This article defines general statistical modeling terminology, terms specific to Tealium products, and terms used in the Tealium Predict ML interface.
In this article:
An audience is defined as a group of visitor profiles that share a set of attribute conditions and used to trigger vendor actions (connectors) in real-time. In Tealium Predict, the output attributes from your models are used to create one or more audiences for which to target your marketing efforts.
In Tealum Predict, the confusion matrix, also known as an error matrix, is a performance measurement reported for a trained model in the Model Explorer that compares actual and predicted values. In industry terms, a confusion matrix uses a set of test data for which true values are known and then displays actual and predicted values in table format to allow you to visualize the performance of a given algorithm.
A Data Scientist is an analytical expert that utilizes skills in technology and social science to look for trends and manage data using industry knowledge, contextual understanding, and skepticism of existing assumptions to reveal solutions to business challenges.
A deployed model refers to a model that has been "trained" and then deployed to populate prediction values into your customer profiles in Tealium AudienceStream.
Machine learning refers to a subfield of artificial intelligence that focuses on enabling computers to learn without human guidance by recognizing patterns. Machine learning uses a set of predetermined rules to remember the patterns, analyze output, and create a model to explain the patterns and guide the future behavior. In cases where you know what data you want, machine learning accelerates the path to acquiring the desired data. In cases where you do not know exactly what you want or a pattern to identify, machine learning can find a pattern and reveal results that you can use to move forward with acquiring the data you need.
In Tealum Predict, a model represents the behavior you are predicting within a specific timeframe, such as a purchase, conversion, or any customer behavior tracked in AudienceStream. Models are created using an algorithm and the results are used to explain patterns and predict future outcomes.
The Model Explorer refers to an interactive section of the product interface where you can view performance measurements for each model in each stage and fine-tune the model with actionable items from the interface, such as retrain or deploy.

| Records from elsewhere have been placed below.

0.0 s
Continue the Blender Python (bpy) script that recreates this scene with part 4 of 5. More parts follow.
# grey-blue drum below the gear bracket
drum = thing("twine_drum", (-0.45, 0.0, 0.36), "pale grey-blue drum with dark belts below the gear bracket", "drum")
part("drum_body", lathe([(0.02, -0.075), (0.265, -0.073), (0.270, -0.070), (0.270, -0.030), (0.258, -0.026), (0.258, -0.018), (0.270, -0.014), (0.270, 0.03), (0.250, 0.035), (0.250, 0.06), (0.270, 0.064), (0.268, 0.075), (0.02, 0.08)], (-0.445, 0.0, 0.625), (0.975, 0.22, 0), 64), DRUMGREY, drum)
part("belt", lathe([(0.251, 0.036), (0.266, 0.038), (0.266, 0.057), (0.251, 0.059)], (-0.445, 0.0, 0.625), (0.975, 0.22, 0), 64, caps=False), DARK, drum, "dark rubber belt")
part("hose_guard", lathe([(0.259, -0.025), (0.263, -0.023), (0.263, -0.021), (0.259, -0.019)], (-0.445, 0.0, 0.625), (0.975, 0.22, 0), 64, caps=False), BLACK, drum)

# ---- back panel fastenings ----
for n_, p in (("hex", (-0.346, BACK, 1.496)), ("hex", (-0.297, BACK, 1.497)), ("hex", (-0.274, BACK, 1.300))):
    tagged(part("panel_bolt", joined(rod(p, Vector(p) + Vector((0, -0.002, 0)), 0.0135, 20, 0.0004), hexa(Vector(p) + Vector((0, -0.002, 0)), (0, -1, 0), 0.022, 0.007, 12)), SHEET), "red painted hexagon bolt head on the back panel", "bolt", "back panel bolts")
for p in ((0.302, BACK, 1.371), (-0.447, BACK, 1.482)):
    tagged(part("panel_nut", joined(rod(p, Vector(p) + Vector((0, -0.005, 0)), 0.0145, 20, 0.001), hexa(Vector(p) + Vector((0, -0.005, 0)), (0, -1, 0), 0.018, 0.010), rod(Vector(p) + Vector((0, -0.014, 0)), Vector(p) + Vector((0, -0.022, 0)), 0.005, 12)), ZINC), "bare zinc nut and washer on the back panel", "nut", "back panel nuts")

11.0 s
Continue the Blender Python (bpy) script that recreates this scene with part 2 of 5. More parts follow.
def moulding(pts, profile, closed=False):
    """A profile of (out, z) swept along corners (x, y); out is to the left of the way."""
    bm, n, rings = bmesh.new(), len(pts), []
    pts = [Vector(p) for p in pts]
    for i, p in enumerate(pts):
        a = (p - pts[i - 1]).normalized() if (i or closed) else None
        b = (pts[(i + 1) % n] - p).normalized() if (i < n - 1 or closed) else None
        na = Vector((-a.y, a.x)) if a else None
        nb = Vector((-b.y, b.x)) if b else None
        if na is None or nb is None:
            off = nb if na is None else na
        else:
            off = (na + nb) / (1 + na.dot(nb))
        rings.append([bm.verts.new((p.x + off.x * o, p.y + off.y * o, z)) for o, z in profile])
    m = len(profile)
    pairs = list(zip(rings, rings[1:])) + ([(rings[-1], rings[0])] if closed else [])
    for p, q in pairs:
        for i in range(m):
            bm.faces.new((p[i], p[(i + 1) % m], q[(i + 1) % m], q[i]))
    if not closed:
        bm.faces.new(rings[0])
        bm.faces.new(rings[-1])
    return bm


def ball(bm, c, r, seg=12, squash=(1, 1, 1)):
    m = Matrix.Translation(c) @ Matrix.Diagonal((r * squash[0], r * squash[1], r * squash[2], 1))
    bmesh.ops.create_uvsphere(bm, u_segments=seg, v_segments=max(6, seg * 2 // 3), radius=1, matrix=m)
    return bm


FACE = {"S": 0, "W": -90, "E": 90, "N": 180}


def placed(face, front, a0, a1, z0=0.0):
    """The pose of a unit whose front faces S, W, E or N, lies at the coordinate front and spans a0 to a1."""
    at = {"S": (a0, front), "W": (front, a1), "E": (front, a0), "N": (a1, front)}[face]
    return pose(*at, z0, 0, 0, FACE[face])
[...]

The model strength refers to a combination of metrics and acceptable thresholds used to assign a score to a model. These scores are used to determine model quality and performance and the ability of the model to perform in the real world. The model score displays in the Model Explorer as "Excellent", "Good", "Fair", or "Poor".
In Tealium Predict, the output attribute is the attribute created as a result of model training.
The timeframe, in days weeks, or months for the which you want to predict when the action for your target attribute occurs. For example, a user's "likelihood to return" in the next "x" days, weeks, or months.
The probability distribution refers to a performance graph reported for a trained model. This graph shows how well the model separates the cases where a visitor did return and perform the action of interest as compared to cases in which the visitor did not return and perform the action. In industry terms, the probability distribution is a mathematical function in which the outcome provides probabilities of the occurrence of different outcomes of an experiment, and thus the probability of a predetermined event to occur.
The ROC/AUC (under the curve) refers to a performance measurement reported for a trained model. In industry terms, the ROC is known as a true positive rate calculated as the number of true positives divided by the sum of the number of true positives and the number of false negatives. The ROC describes how well a model predicts the positive class when the actual outcome is positive. The true positive rate is also referred to as sensitivity.
The prediction accuracy for a model degrades over time. When you retrain a Tealium Predict model with new data, the prediction accuracy increases and remains more accurate over a longer period of time.
The model strength score provides ratings that grade the quality (strength) of each version of each model. The rating system is comprised of four categorical labels Poor, Fair, Good, or Excellent. The strength score is the total score for a model, including the F1 Score, Recall, Precision, and Accuracy. For a detailed explanation of these scoring elements, see Model Scores and Ratings.
The target attribute is AudienceStream attribute selected to define your model and represent the user action being predicted. These attributes are visit or visitor-level booleans selected to signal that an action has been performed. For example, a boolean visit attribute named "Has Purchased" signals that a purchase event has occurred during a visit.
In Tealium Predict, Training refers to the stage in which a model consumes and analyzes data for a predetermined period of time to be used for predictions. The size and quality of the data used during this stage is an important factor in the accuracy of results when you deploy the model.
In Tealium Predict, the trained version of a model refers to a singular instance of training a model. Every machine learning model has a version and each version is trained with data used to accurately make predictions.